2012: The establishment of the Yermilov Centre for Contemporary Art

We begin the week of 2012 with a truly significant event not only for the gallery but for the entire city and country: the establishment of the Yermilov Centre for Contemporary Art.

 

Kharkiv was in need of new, large spaces to exhibit contemporary art. Our gallery was one of the initiators of creating the Yermilov Centre, and Tetyana Tumasyan, the director of the Municipal Gallery, became the curator for the centre’s first year of exhibitions, significantly shaping its ideology. Thus, in the spring of 2012, the space of a former nightclub in the basement of the university was transformed into the Yermilov Centre, the first and still the only contemporary art center in Kharkiv.

 

The Yermilov Centre opened with the project “Construction. From Constructivism to Contemporary. Kharkiv 20th-21st centuries,” which united the works of avant-garde artists Vasyl Yermylov (1894–1968), Borys Kosarev (1897–1994), and contemporary artists: Vitaliy Kulykov, Pavel Makov, Artem Volokitin, Roman Minin, Hamlet Zin’kovs’kyi, and Alina Kleitman. The exhibition featured paintings, graphics, photography, murals, and video art from the 2000s, as well as rare artifacts from the 1920s from museum and private collections.

 

The next nationally significant event was the exhibition of Oleksandr Hnylytskyi (1961-2009) titled “Darwin Street, House 44,” which marked the first solo exhibition of the renowned artist in his hometown.
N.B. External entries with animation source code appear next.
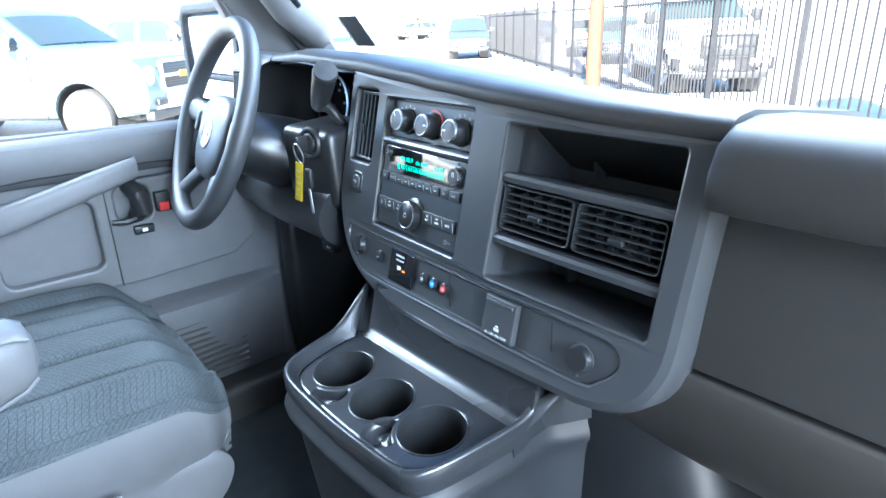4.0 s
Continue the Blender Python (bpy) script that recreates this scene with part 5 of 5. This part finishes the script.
# ---- outside ----
def car(name, m, label, paint, kind="pickup", L=5.8, H=1.92, Wd=2.0, group="parked cars", belt=1.20, badge=None, trim=None, lift=0.0, rear=1.15):
    """A parked car: x forward, y left, z up, from the middle of its length on the ground."""
    t = thing(name, label, "car", group=group)
    hw, hl = Wd / 2, L / 2
    pick = kind == "pickup"
    trim = trim or CHROME
    r_ = 0.41 if pick else 0.345
    wheels = (hl - 0.98, -hl + rear)
    hood = belt - 0.02
    sill = 0.42 + lift
    if pick:
        top = [(-hl, 0.60), (-hl, belt - 0.08), (-hl + 0.05, belt - 0.03), (-1.03, belt - 0.03), (-1.0, belt + 0.04), (-0.93, H - 0.20), (-0.86, H - 0.07), (-0.70, H - 0.02), (-0.2, H), (0.30, H - 0.01), (0.56, H - 0.05), (0.70, H - 0.11),
               (1.38, belt + 0.07), (1.50, belt + 0.02), (hl - 0.42, hood - 0.03), (hl - 0.16, hood - 0.10), (hl - 0.04, hood - 0.22), (hl, 0.82), (hl, 0.62), (hl - 0.06, 0.46)]
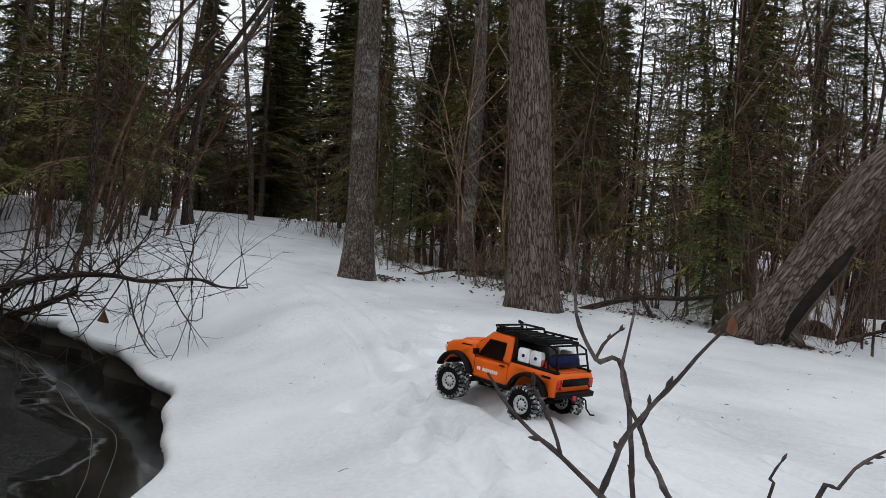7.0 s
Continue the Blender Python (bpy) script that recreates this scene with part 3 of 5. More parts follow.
# conifers: a few builds, set out in the woods round the clearing
SPRUCES = [conifer_meshes("spruce", 9.0, 1.9, s, 1.2, 0.27, 0.62) for s in (1, 2)]
OPEN = [conifer_meshes("open_spruce", 8.0, 2.3, s, 0.7, 0.3, 0.75, per=17, blade=0.115) for s in (3, 4)]
FIRS = [conifer_meshes("fir", 6.5, 1.6, s, 0.2, 0.19, 0.04, NEEDLE_FIR, per=16, shoot=0.14, thin_blade=0.024) for s in (5, 6)]
YOUNG = [conifer_meshes("young_spruce", 5.2, 1.5, s, 1.0, 0.24, 0.4, NEEDLE_OLIVE, blade=0.09, per=20, thin_blade=0.017) for s in (12, 13)]
FAR = [far_conifer("far_spruce", 11.0, 1.75, s) for s in (7, 8, 9)]
SKY_BLOCK = [conifer_meshes("sky_block_spruce", 11.0, 2.2, s, 0.6, 0.7, 0.1, blade=0.4, per=2.6, shoot=0.6, whorl=(4, 5), thin_blade=0.1) for s in (10, 11)]
rng = random.Random(11)


def clear(x, y):
    """Whether a tree may stand here: off the trail, the water and the camera's side."""
    if outside(FAR_POOL, x, y) < 0.8 or outside(NEAR_POOL, x, y) < 0.8:
        return False
    trail = [(3.1, 12.0), (1.5, 8.0), (-2.0, 2.5), (-6.0, 3.6), (-12.0, 7.2), (-18.4, 9.6), (-21.5, 11.4)]
    for (ax, ay), (bx, by) in zip(trail, trail[1:]):
        dx, dy = bx - ax, by - ay
        t = min(1.0, max(0.0, ((x - ax) * dx + (y - ay) * dy) / (dx * dx + dy * dy)))
        if math.hypot(x - ax - t * dx, y - ay - t * dy) < (1.9 if ax > -15 else 1.2):
            return False
    return True


def scatter(count, az, depth, centre=(-2.2, 1.0)):
    """Places by bearing (degrees to the left of ahead) and distance."""
    out = []
    for _ in range(count * 12):
        if len(out) == count:
            break
        a, d = radians(rng.uniform(*az)), math.sqrt(rng.uniform(depth[0] ** 2, depth[1] ** 2))
        x, y = centre[0] - d * math.sin(a), centre[1] + d * math.cos(a)
        if clear(x, y) and all(math.hypot(x - p, y - q) > 0.7 for p, q in out):
            out.append((x, y))
    return out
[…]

The space of the Yermilov Centre was divided into distinct “living zones” where Hnylytskyi’s works and 70s-style furniture props were displayed. Visitors could see a cozy living room with a carpet, books, and a convex-screen TV. Or, for example, a similar zone in a contemporary style: a plasma screen with video documentation of the artist’s recent creative life, large projections.

 

The first year of the Yermilov Centre’s artistic life also presented Kharkiv’s audience with an exhibition of the most renowned contemporary artists in the country, including Sergiy Bratkov, Oleksandr Roytburd, Arsen Savadov, Vasyl Tsagolov, Pavlo Makov, and Oleg Tistol (curated by Tetyana Tumasyan and Igor Abramovich); as well as Viktor Sydorenko’s project “Reflection in the Unknown. Viewers could observe Sydorenko’s paintings, which were so difficult to distinguish from surreal photographs that had been digitally manipulated that one might question whether they were indeed hand-painted.